Há situações raras e excepcionais que se tornaram marcantes na história da medicina e o caso do médico soviético Leonid Rogozov, que realizou uma cirurgia a si próprio, para escapar à morte, é uma das mais extraordinárias.
O episódio ocorreu na década de 1960, durante uma expedição à Antárctida, e ganhou maior visibilidade em 2009, quando o filho do cirurgião, Vladislav Rogozov, também médico, escreveu sobre a cirurgia executada pelo pai num artigo científico no British Medical Journal.
Tudo começou quando Leonid Rogozov, na altura com 27 anos, começou a perceber que algo de mal se passava com o seu estado de saúde. Náuseas, fraqueza e dores fortes do lado direito do abdómen foram o suficiente para o jovem cirurgião perceber que estava a sofrer uma apendicite aguda.
Uma vez que a viagem de volta ao seu país natal, a Rússia, demorava 36 dias por mar, o médico começou a temer pela própria vida, já que qualquer assistência médica não chegaria a tempo e os sintomas eram cada vez mais intensos.
Viu-se, então, deparado apenas com duas possibilidades: ou não fazia nada e esperava por ajuda, que não viria, ou operava-se a si mesmo.
A escolha não foi fácil.

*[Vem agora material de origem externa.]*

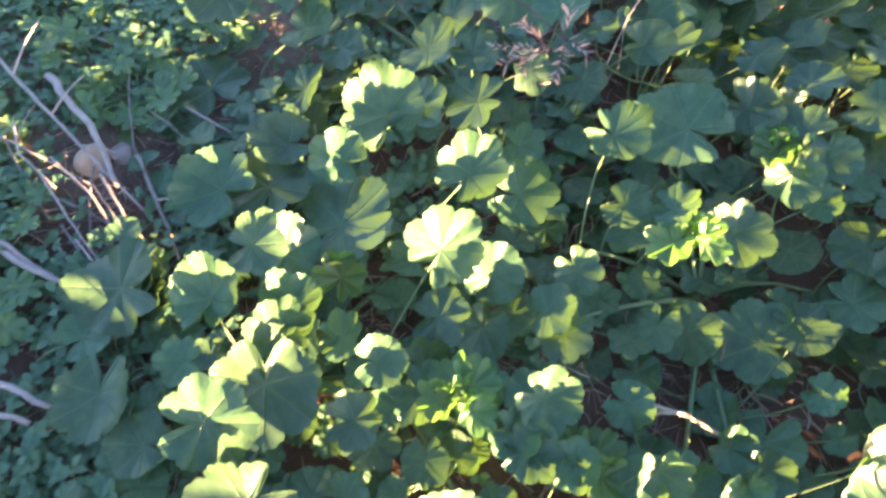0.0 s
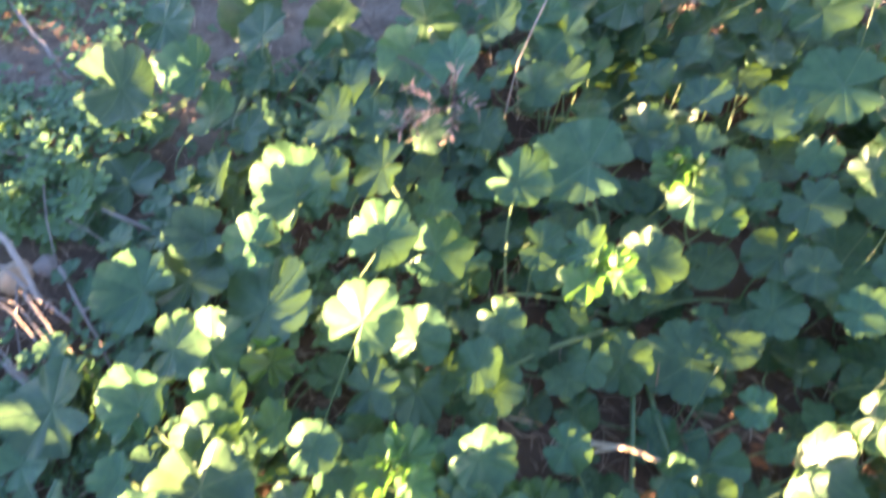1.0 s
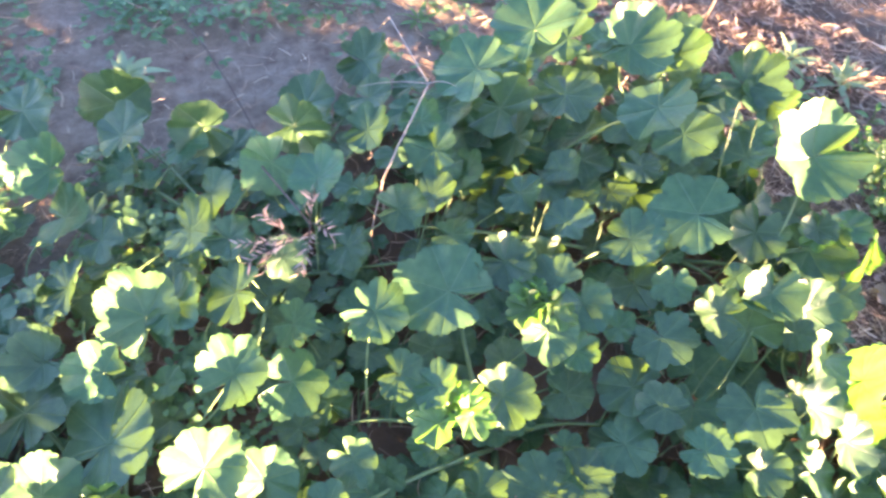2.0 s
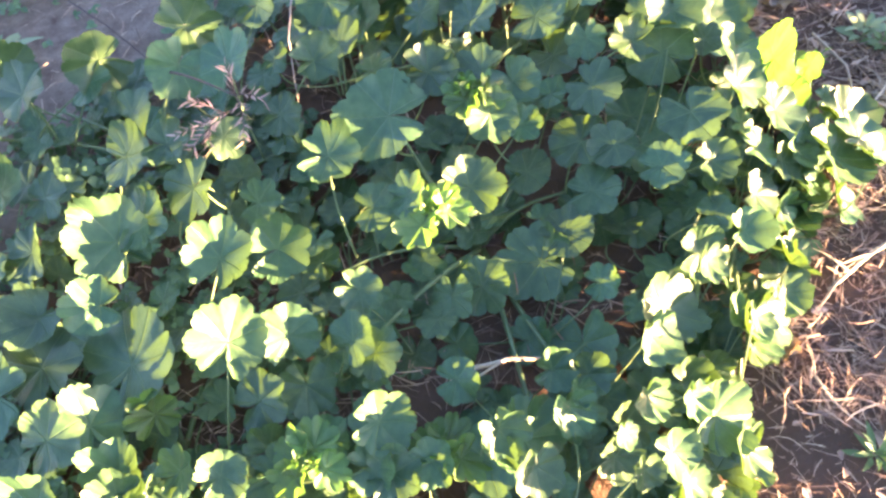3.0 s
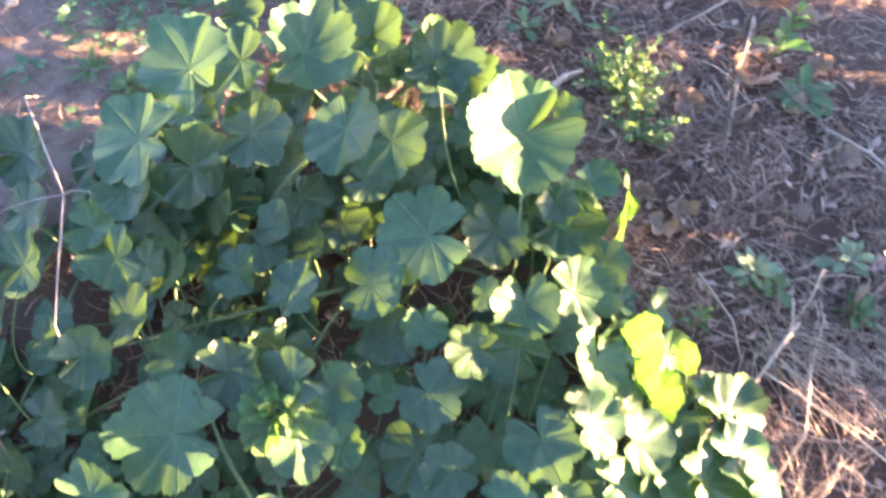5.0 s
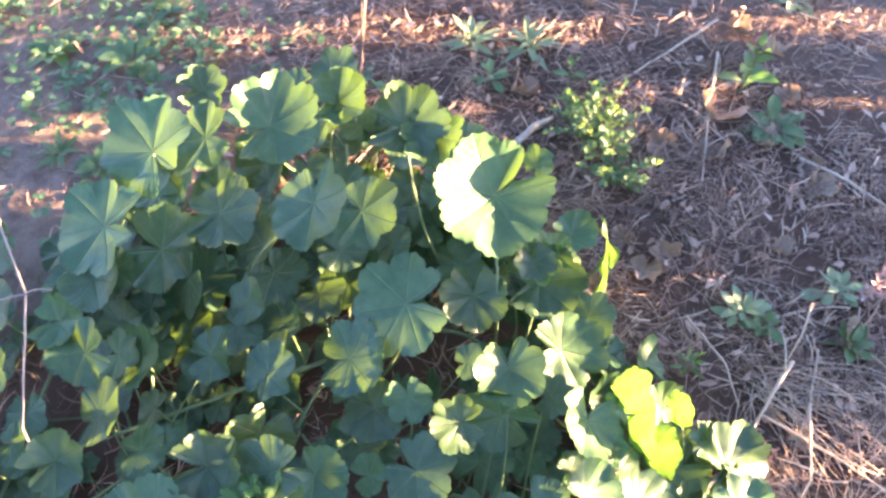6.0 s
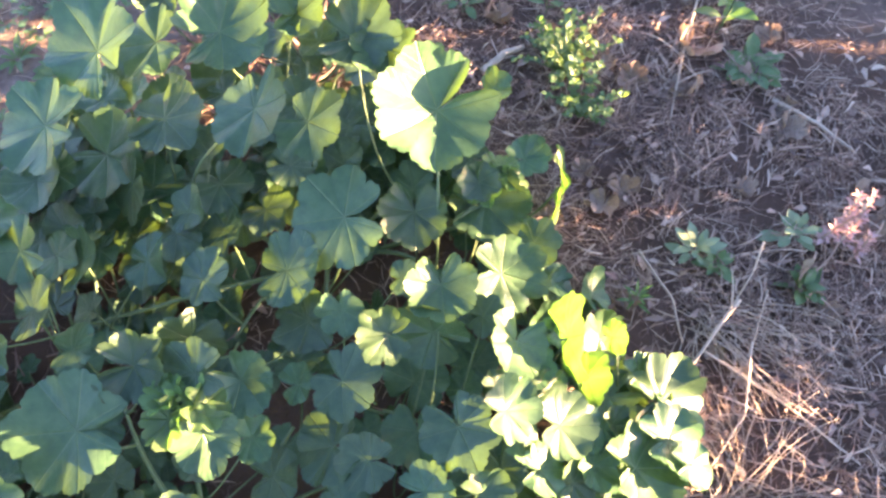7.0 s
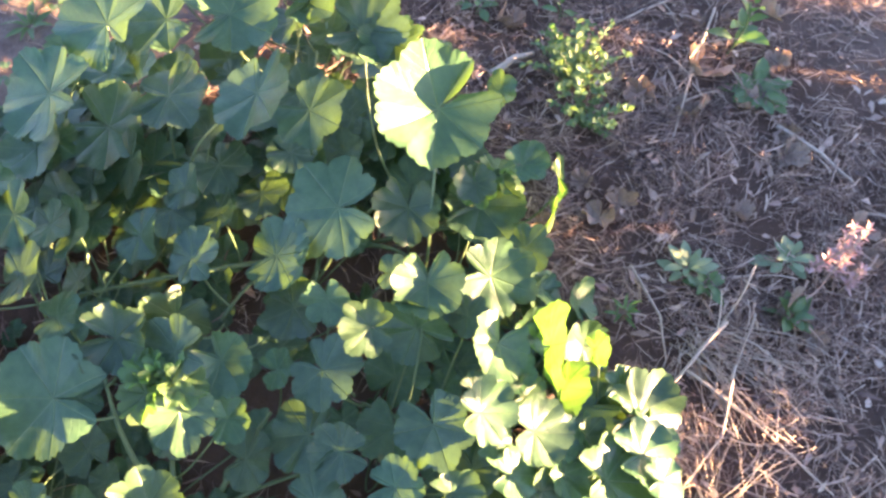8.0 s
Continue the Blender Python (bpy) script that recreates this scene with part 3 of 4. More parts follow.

Mas, com a experiência que tinha como cirurgião, e sabendo que o seu apêndice podia rebentar a qualquer momento, Rogozov ganhou coragem e decidiu preparar-se para uma auto-operação, mesmo sem saber se isso seria humanamente possível.
Através do diário do médico, foi possível tomar conhecimento da cirurgia que se transformou num marco da medicina.
Rogozov elaborou um plano minucioso, distribuindo determinadas tarefas a alguns dos seus colegas, como dois assistentes para lhe passarem os instrumentos e também para segurarem num espelho, de forma a que visse o que estava a fazer através do reflexo. Instruiu-os, também, para saberem como proceder caso começasse a perder a consciência.
“Pobres dos meus assistentes! No último minuto, olhei para eles. Estavam ali em pé, a vestir as suas roupas cirúrgicas brancas, mais brancos do que o branco das roupas. Eu também estava com medo. Mas quando peguei na agulha com a novocaína e fiz a primeira injecção, de alguma forma entrei no modo cirurgião; e daquele ponto em diante não notei mais nada”, escreveu Rogozov no seu diário.
A cirurgia, que durou cerca de duas horas, não se revelou fácil, sobretudo no final, quando o médico começou a perder a consciência. Porém, conseguiu ter sucesso até ao fim, mesmo com um pequeno percalço.
“O sangramento é forte, mas vou devagar… Ao abrir o peritónio, feri a víscera e tive de costurá-la”, relata no diário o médico.
Depois de concretizar o feito impressionante, só descansou após a sala e os instrumentos estarem completamente limpos. Duas semanas depois, voltou à sua rotina diária, totalmente recuperado.
Quando voltou à Rússia, Leonid Rogozov foi recebido como um verdadeiro herói nacional e o seu feito inspirou os grandes líderes a utilizarem-no como arma de propaganda soviética. No entanto, o cirurgião quis manter-se discreto, continuando com o seu trabalho habitual.
O seu nome fica registado na História pelo seu forte contributo para a medicina, revolucionando a política de exames prévios e também o aperfeiçoamento de técnicas cirúrgicas.